The Fehrbach's (Bach means brook) neighbour, the Hillscheiderbach, emerges from the Montabauer Forest somewhat above Hillscheid and flows through the Hillscheid valley. Hillscheid itself is a busy little town with about 1500 inhabitants. It lies just 6.6 kilometers from Vallendar and is also known for its ceramic industry. Being part of Vallendar, it also formed part of its parish. In 1081 the people were granted the right to build their own chapel, and since 1683 a Franciscan came from Montabaur on Sundays and Holydays to celebrate Holy Mass. The present church was built in 1756, and in 1812 it became an independent parish.
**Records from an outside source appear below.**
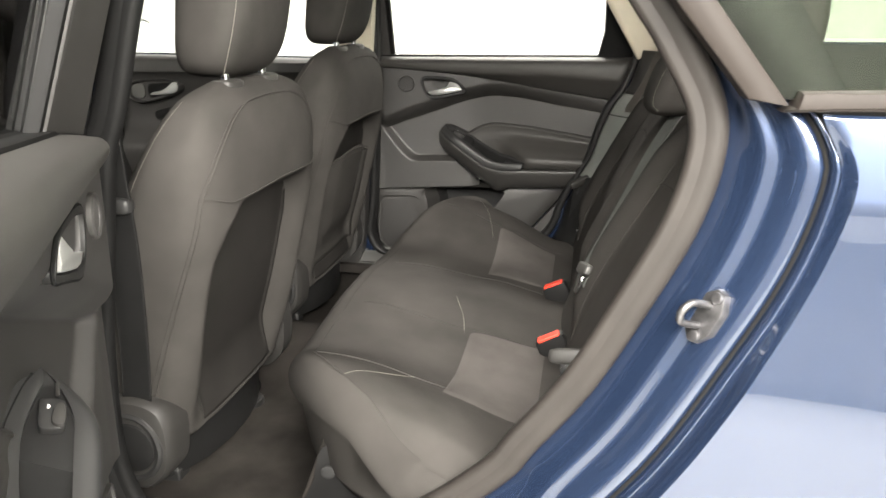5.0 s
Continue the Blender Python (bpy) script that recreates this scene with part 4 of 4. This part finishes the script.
def rear_headrest(name, cx, cy, cz, half, label, saddle=False):
    ob = thing(name, label, "headrest", "rear headrests", at=pose(cx, cy, cz))
    if saddle:
        def shape(p):
            k = p.z / half[2]
            return Vector((p.x * (1 + .06 * k), p.y + .020 * (1 - k) * (1 if p.y > 0 else -.5), p.z))
        part("cushion", pillow((0, 0, 0), half, 3.2, 48, 21, shape), M_SEAT, ob)
        for sx in (-1, 1):
            pts = []
            for q in np.linspace(-.9, .9, 30):
                e = max(0.0, 1 - .78 ** 3.2 - abs(q) ** 3.2) ** (1 / 3.2)
                pts.append(shape(Vector((sx * half[0] * .78, (half[1] + .001) * e, half[2] * q))))
            stitches(pts, ob, .0034, .0028, .0004)
    else:
        part("cushion", pillow((0, 0, 0), half, 3.6, 40, 21), M_SEAT, ob)
        for sx in (-1, 1):
            part("post", tube([(sx * .05, 0, -half[2] - .06), (sx * .05, 0, -half[2] + .0), (sx * .05, 0, -half[2] + .02)], .006, 10), M_CHROME, ob)
            part("seam", tube([Vector((sx * half[0] * .72, (half[1] + .0005) * max(0.0, 1 - .72 ** 3.6 - abs(q) ** 3.6) ** (1 / 3.6), half[2] * q)) for q in np.linspace(-.93, .93, 24)], .0014, 6), M_SIDE, ob)
    return ob


rear_headrest("rear_headrest", CX, -.782, .928, (.098, .058, .060), "low dark grey saddle-shaped middle headrest", True)
rear_headrest("rear_headrest", .33, -.838, 1.062, (.118, .048, .095), "dark grey cloth outer rear headrest")
rear_headrest("rear_headrest", -.29, -.838, 1.062, (.118, .048, .095), "dark grey cloth outer rear headrest")

# belts and buckles


def buckle(x, y, z, turn, label):
    ob = thing("belt_buckle", label, "buckle", "seat belt buckles", at=pose(x, y, z, -27, 0, turn))
    part("housing", prism(rrect(.027, .056, .005), -.055, .006, lambda a, b, w: Vector((a, b, w)), .004), M_BLACK, ob)
    part("button", prism(rrect(.020, .043, .003), .001, .0095, lambda a, b, w: Vector((a - .001, b, w)), .0025), M_RED, ob, "bright red release button")
    return ob


buckle(-.116, -.556, .463, 4, "black buckle with red button in rear bench")
buckle(.175, -.551, .463, -4, "black buckle with red button in rear bench")


def seat_belt(pts, wide, label, across=(1, 0, 0), n=40, thick=.0012, mat=None, tongue=None):
    ob = thing("seat_belt", label, "seat belt", "seat belts")
    line = chain(pts, n)
    flat = Vector(across).normalized()
    bm = profile_sweep(line, [(-wide / 2, -thick), (wide / 2, -thick), (wide / 2, thick), (-wide / 2, thick)],
                       lambda i, p: (flat, flat.cross(line[min(i + 1, n - 1)] - line[max(i - 1, 0)]).normalized()))
    part("webbing", bm, mat or M_BELT, ob)
    for edge in (-1, 1):
        hem = [p + flat * edge * wide * .47 for p in line]
        part("selvedge", tube(hem, .0016, 6), mat or M_BELT, ob)
    if tongue:
        bm = pillow((0, 0, .012), (.031, .008, .011), 4.0, 24, 9)
        bm.transform(tongue)
        grip = part("tongue", bm, M_TRIM if mat else M_GREYPL, ob, "plastic belt tongue")
        bm = prism(chain([(-.012, -.03), (.012, -.03), (.013, .005), (-.013, .005)], 16, True), -.0015, .0015, lambda a, b, w: Vector((a, w, b)), .0005)
        bm.transform(tongue)
        part("latch_plate", bm, M_CHROME, grip, "chrome latch plate")
    return ob


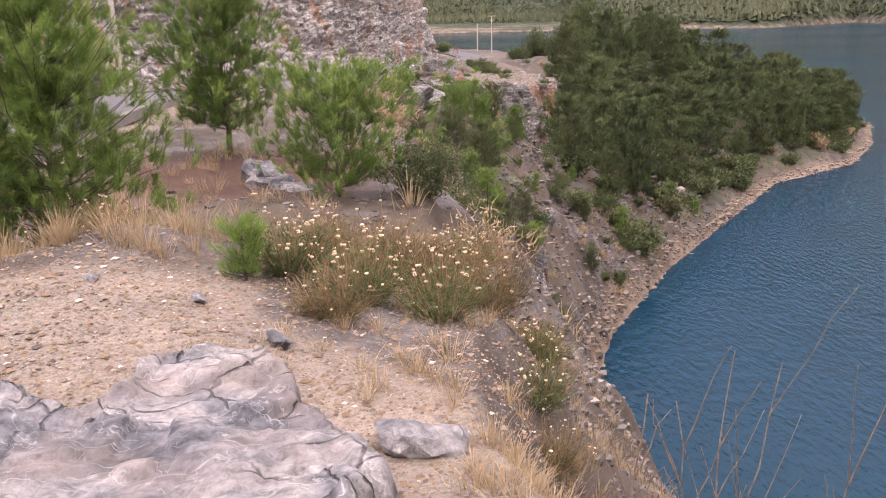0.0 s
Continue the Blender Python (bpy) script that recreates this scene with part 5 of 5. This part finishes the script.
def make_stalks():
    """Tall bare stalks that rise from below the brink."""
    rng = np.random.default_rng(3)
    for x, y, lean, high in ((0.55, 2.75, 0.30, 1.55), (0.75, 2.55, 0.06, 1.1), (1.25, 3.0, 0.05, 1.35), (1.35, 3.05, 0.12, 1.35), (1.5, 2.75, 0.22, 1.25), (1.75, 2.85, 0.35, 1.3), (1.05, 2.7, -0.05, 0.95)):
        z = ground_z(x, y)
        high = 25.55 - z + rng.uniform(-0.2, 0.25)
        ob = thing("dry_stalk", "tall bare dry stalk rising from the brink", "dry plant", pose(x, y, z - 0.05), "dry stalks over the water")
        q = np.linspace(0, 1, 8)[:, None]
        stem = np.array([lean, 0.05, 0]) * high * q ** 1.6 + np.array([0, 0, 1.0]) * high * q + rng.normal(0, 0.012, (8, 3)) * q
        part("stem", tubes_mesh("stem", [tube(stem, 0.0055 * (1 - 0.75 * q[:, 0]) + 0.001, 5)], TWIG), ob)
        for k in range(6):
            b = int(rng.integers(2, 7))
            a = rng.uniform(-0.6, 0.6)
            ln = high * rng.uniform(0.16, 0.4)
            w = np.linspace(0, 1, 5)[:, None]
            twig = stem[b] + np.array([0.35 * math.cos(a) * rng.choice([-1, 1]) + lean, 0.3 * math.sin(a), 1.0]) * ln * w + rng.normal(0, 0.008, (5, 3)) * w
            part("twig", tubes_mesh("twig", [tube(twig, 0.0026 * (1 - 0.7 * w[:, 0]) + 0.0007, 4)], TWIG), ob)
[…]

Very little is known of this ancient convent on the Mallendarer Mountain, but it deserves mention because of its relationship to the Convent in Schoenstatt. It was situated on the site of the present Besselich, and in ancient times it was a well-known place of pilgrimage. According to the legend, King Klorian, his consort Engelinde, his daughters Anidebe and Enidebe and their retinue were on their way to Cologne to visit the shrine of the eleven thousand virgins in Holy Week of the year 500 when they were fallen upon by the heathen Huns who were hiding in the Westerwald. They were willed for their faith.
When their bodies were found, a Lord von Helfenstein erected a chapel there in 1204, which Archbishop Johann consecrated in 1204. In 1300 a nobleman, Harmann from Koblenz, brought valuable indulgences and privileges from a pilgrimage to Rome. In an ancient chronicle the relics are described in detail and various miracles were reported.
As early as the 13th century a convent was founded on the “holy mountain” of Besselich. In 1428 Franciscan Sisters were transferred there from the hermitage in Niederwerth, and in 1440 a number of the same Sisters came from the Convent of Mary in Muehlheim, about which has already been reported.
Under the first outstanding superior, Mother Elisabeth von Weiss, already mentioned, the convent and religious life flourished. In 1476 a house was founded in Carden on the Mosel and in St Martin at Boppard.
The storms of the Thirty Years' War caused havoc to the convent, but the zeal of the Sisters healed all wounds again. However, the convent was another victim of the general secularization.
The property passed to Duke von Bassenheim, then to the French General Guerin, who had the old church completely destroyed. Later other owners too over, and today there is nothing to be seen of the ancient cloisters. Some of the relics found their way to the parish church of Niederberg.
Another attractive outing could take you over Mallendr and the Holderbergerhof to Arenberg (6.5 kilometers). Shorter walks would take to the Ruebel above Vallendar, Bolus peak, Bembermuehle in Feisternachstal, the Wambachtal to the Humboldt heights, etc.
With this we close our short account in the hope that it will be a welcome guide to all who visit the valley and a treasured memento of the ancient Schoenstatt Convent.